Exercise objective: Say how many lines contain "that", using only the number.

[Begin]

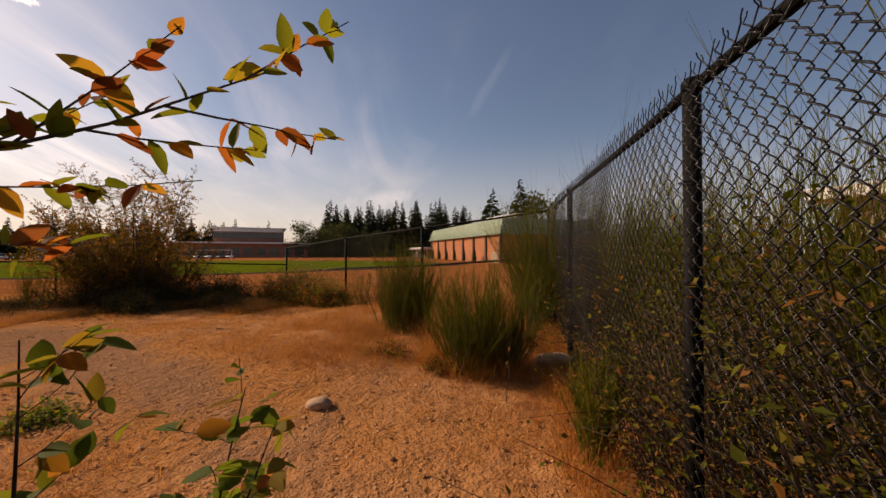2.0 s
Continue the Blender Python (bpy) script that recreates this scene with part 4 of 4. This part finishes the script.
# ---- loose stones and fallen leaves ----
def pebbles():
    rng = random.Random(61)
    g = Geo()
    n_ = 0
    while n_ < 19000:
        x, y = rng.uniform(-16, 1.0), rng.uniform(3, 13.5)
        d = (trail_gap(x, y))
        if float(over_fence(x, y)) > -1.6 or rng.random() > max(0.12, 1.15 - 0.45 * d):
            continue
        n_ += 1
        r = min(0.03, 0.003 + abs(rng.gauss(0, 0.0062)))
        z = lie(x, y) + 0.006
        b0 = len(g.v)
        c = Vector((x, y, z + r * 0.3))
        turn = rng.uniform(0, 6.28)
        for k in range(5):
            w = turn + math.tau * k / 5
            e = r * rng.uniform(0.75, 1.25)
            g.v.append(c + Vector((math.cos(w) * e, math.sin(w) * e, rng.uniform(-.2, .2) * r)))
        g.v += [c + Vector((rng.uniform(-.3, .3) * r, rng.uniform(-.3, .3) * r, r * rng.uniform(.3, .55))), c - Vector((0, 0, r * 0.6))]
        for k in range(5):
            g.f += [(b0 + k, b0 + (k + 1) % 5, b0 + 5), (b0 + (k + 1) % 5, b0 + k, b0 + 6)]
    tagged(part("gravel", g, PEBBLE_MAT), "loose gravel scattered over the trail", "gravel", kind="stuff")
    g = Geo()
    for _ in range(11000):
        x, y = rng.uniform(-12, 1.0), rng.uniform(3, 13)
        if float(over_fence(x, y)) > -1.5 or rng.random() > 0.25 + 1.6 * max(0.0, noise.noise(Vector((x * 1.7, y * 1.7, 12.0)))):
            continue
        s_ = rng.uniform(0.014, 0.05)
        a = rng.uniform(0, 6.28)
        g.leaf(Vector((x, y, lie(x, y) + 0.018)), Vector((math.cos(a), math.sin(a), rng.uniform(-.2, .3))).normalized(), Vector((rng.gauss(0, .4), rng.gauss(0, .4), 1)), s_, s_ * 0.6)
    tagged(part("leaf_litter", g, LITTER), "fallen brown leaves and twigs on dry earth", "leaf litter", kind="stuff")


PEBBLE_MAT = leafy("loose_pebbles", [(0.0, (0.22, 0.10, 0.045)), (0.5, (0.44, 0.215, 0.10)), (0.9, (0.58, 0.31, 0.155)), (1.0, (0.60, 0.42, 0.27))], 0.0, 0.9)
LITTER = leafy("fallen_leaves", [(0.0, (0.10, 0.045, 0.02)), (0.5, (0.2, 0.085, 0.03)), (1.0, (0.32, 0.13, 0.04))], 0.2, 0.8)
pebbles()


# ---- on the field ----
def bench(at, turn):
    t = thing("bench", at, "dark team bench at the edge of the green field", "bench", "benches by the field")
    t.matrix_basis = Matrix.Translation(at) @ Matrix.Rotation(radians(turn), 4, "Z")
    g = Geo()
    g.box((-1.1, -0.16, 0.43), (1.1, 0.16, 0.49))
    part("seat", g, DARKROOF, t)
    g = Geo()
    g.box((-1.1, 0.2, 0.68), (1.1, 0.25, 0.92))
    part("backrest", g, DARKROOF, t)
    for x in (-0.8, 0.8):
        g = Geo()
        g.tube([(x, -0.14, 0), (x, -0.12, 0.43)], [0.025] * 2, 8)
        g.tube([(x, 0.14, 0), (x, 0.22, 0.9)], [0.025] * 2, 8)
        part("leg", g, DARKROOF, t)


for x, y in ((-48.6, 14.2), (-51.0, 5.3)):
    bench((x, y, lie(x, y) + 0.02), -85)


def goal(at, turn):
    t = thing("football_goal", at, "white tubular football goal on the far green", "goal")
    t.matrix_basis = Matrix.Translation(at) @ Matrix.Rotation(radians(turn), 4, "Z")
    for name, pts in (("upright", [(-3.66, 0, 0), (-3.66, 0, 2.44)]), ("upright", [(3.66, 0, 0), (3.66, 0, 2.44)]), ("crossbar", [(-3.66, 0, 2.44), (3.66, 0, 2.44)]),
                      ("stay", [(-3.66, 0, 2.44), (-3.66, 1.8, 0)]), ("stay", [(3.66, 0, 2.44), (3.66, 1.8, 0)])):
        g = Geo()
        g.tube(pts, [0.06] * len(pts), 8, True)
        part(name, g, WHITE, t)


goal((-70.0, 84.0, lie(-70, 84) + 0.02), 45)


def street_lamp(at):
    t = thing("street_lamp", at, "tall grey street lamp beyond the field", "lamp post", "far street lamps")
    g = Geo()
    g.tube([(0, 0, -0.3), (0, 0, 4), (0, 0, 9)], [0.12, 0.1, 0.07], 8)
    part("pole", g, GREY, t)
    g = Geo()
    g.tube([(0, 0, 9), (0.6, 0, 9.4), (1.8, 0, 9.5)], [0.06, 0.05, 0.05], 6)
    part("arm", g, GREY, t)
    g = Geo()
    g.box((1.6, -0.2, 9.38), (2.5, 0.2, 9.5))
    part("lamp_head", g, PALEGREY, t)


for x, y in ((-205, 20), (-198, 38), (-212, 4)):
    street_lamp((x, y, lie(x, y)))


leafy_tree("weed_stalk", "thin bare weed stalk with a few pale leaves", "weed", (0.36, 8.35), [((0, 0, -.02), (0.12, 0.05, 1), 0.5, 0.004)],
           dict(SHOOT, limbs=8, first=0.55, reach=0.3, leaves=14, size=0.03, tint="pale dry leaves"), STRAW, 71)


def stick(at, turn, length, seed):
    rng = random.Random(seed)
    g = Geo()
    g.tube(wobble(rng, (0, 0, 0.012), (1, 0, 0.02), length, 6, 0.08), [0.008, 0.0075, 0.007, 0.006, 0.005, 0.004, 0.002], 6)
    ob = tagged(part("stick", g, TWIG), "dry fallen stick lying on the earth", "stick", "fallen sticks")
    ob.matrix_basis = Matrix.Translation((at[0], at[1], lie(*at) + 0.006)) @ Matrix.Rotation(radians(turn), 4, "Z")


for k, (x, y, turn) in enumerate(((-3.4, 7.9, 20), (-2.6, 7.5, 130), (-5.6, 8.0, 75), (-4.3, 10.6, 15), (-1.9, 9.7, 160), (-6.2, 11.2, 40), (-8.0, 11.3, 100), (-12.9, 10.5, 35), (0.0, 7.0, 60), (-2.7, 12.2, 170))):
    stick((x, y), turn, 0.16 + 0.05 * (k % 4), k)
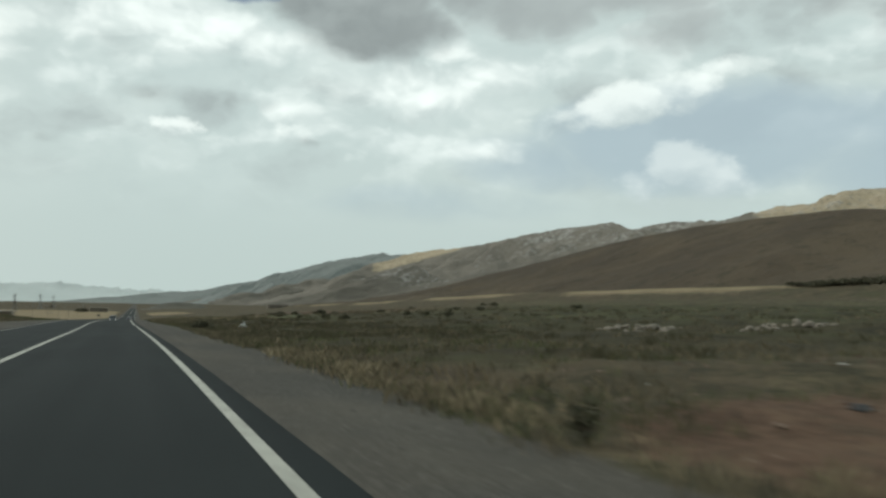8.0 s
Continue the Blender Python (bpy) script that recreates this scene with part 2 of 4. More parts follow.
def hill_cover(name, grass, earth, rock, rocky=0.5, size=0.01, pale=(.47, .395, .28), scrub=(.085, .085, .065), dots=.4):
    """Dry slopes: grass and bare earth in patches, broken rock, dots of scrub; sunlight painted pale and stony ground
    where the slope carries them.
    """
    m = bpy.data.materials.new(name)
    m.use_nodes = True
    t = m.node_tree
    b = t.nodes["Principled BSDF"]
    g = t.nodes.new("ShaderNodeNewGeometry")
    place = g.outputs["Position"]
    n1 = noise_node(t, place, size, 8.0, .62, .6)
    n2 = noise_node(t, place, size * 7, 6.0, .7)
    n0 = noise_node(t, place, size * .3, 3.0, .5)
    n3 = noise_node(t, place, size * 14, 4.0, .6)
    zone = t.nodes.new("ShaderNodeAttribute")
    zone.attribute_name = "zone"
    sep = t.nodes.new("ShaderNodeSeparateColor")
    t.links.new(zone.outputs["Color"], sep.inputs[0])
    # bare: where sunlight is painted pale on the slope; stony: broken rock
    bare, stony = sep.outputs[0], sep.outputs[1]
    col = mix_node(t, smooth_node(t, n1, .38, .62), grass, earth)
    lit_or_worn = math_node(t, "ADD", bare, math_node(t, "MULTIPLY", math_node(t, "SUBTRACT", math_node(t, "ADD", n1, math_node(t, "MULTIPLY", n2, .5)), .75), math_node(t, "MULTIPLY", math_node(t, "MINIMUM", math_node(t, "MULTIPLY", bare, 4.0), 1.0), 1.1)))
    col = mix_node(t, math_node(t, "MULTIPLY", smooth_node(t, lit_or_worn, .15, .8), .92), col, mix_node(t, smooth_node(t, n2, .38, .62), tuple(v * .8 for v in pale), pale))
    crag = math_node(t, "ADD", math_node(t, "MULTIPLY", n2, .65), math_node(t, "MULTIPLY", n1, .35))
    broken = math_node(t, "MULTIPLY", smooth_node(t, n0, .42, .58), rocky)
    broken = math_node(t, "MAXIMUM", broken, stony)
    crag = math_node(t, "ADD", crag, math_node(t, "MULTIPLY", stony, .05))
    col = mix_node(t, math_node(t, "MULTIPLY", smooth_node(t, crag, .60 - .14 * rocky, .70 - .14 * rocky), broken), col, rock)
    col = mix_node(t, math_node(t, "MULTIPLY", smooth_node(t, math_node(t, "ADD", n3, math_node(t, "MULTIPLY", stony, .05)), .55, .64), dots), col, scrub)
    t.links.new(col, b.inputs["Base Color"])
    b.inputs["Roughness"].default_value = .95
    b.inputs["Specular IOR Level"].default_value = .1
    k = t.nodes.new("ShaderNodeBump")
    k.inputs["Strength"].default_value, k.inputs["Distance"].default_value = .8, .08 / size
    t.links.new(n2, k.inputs["Height"])
    t.links.new(k.outputs[0], b.inputs["Normal"])
    return m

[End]

The response: 2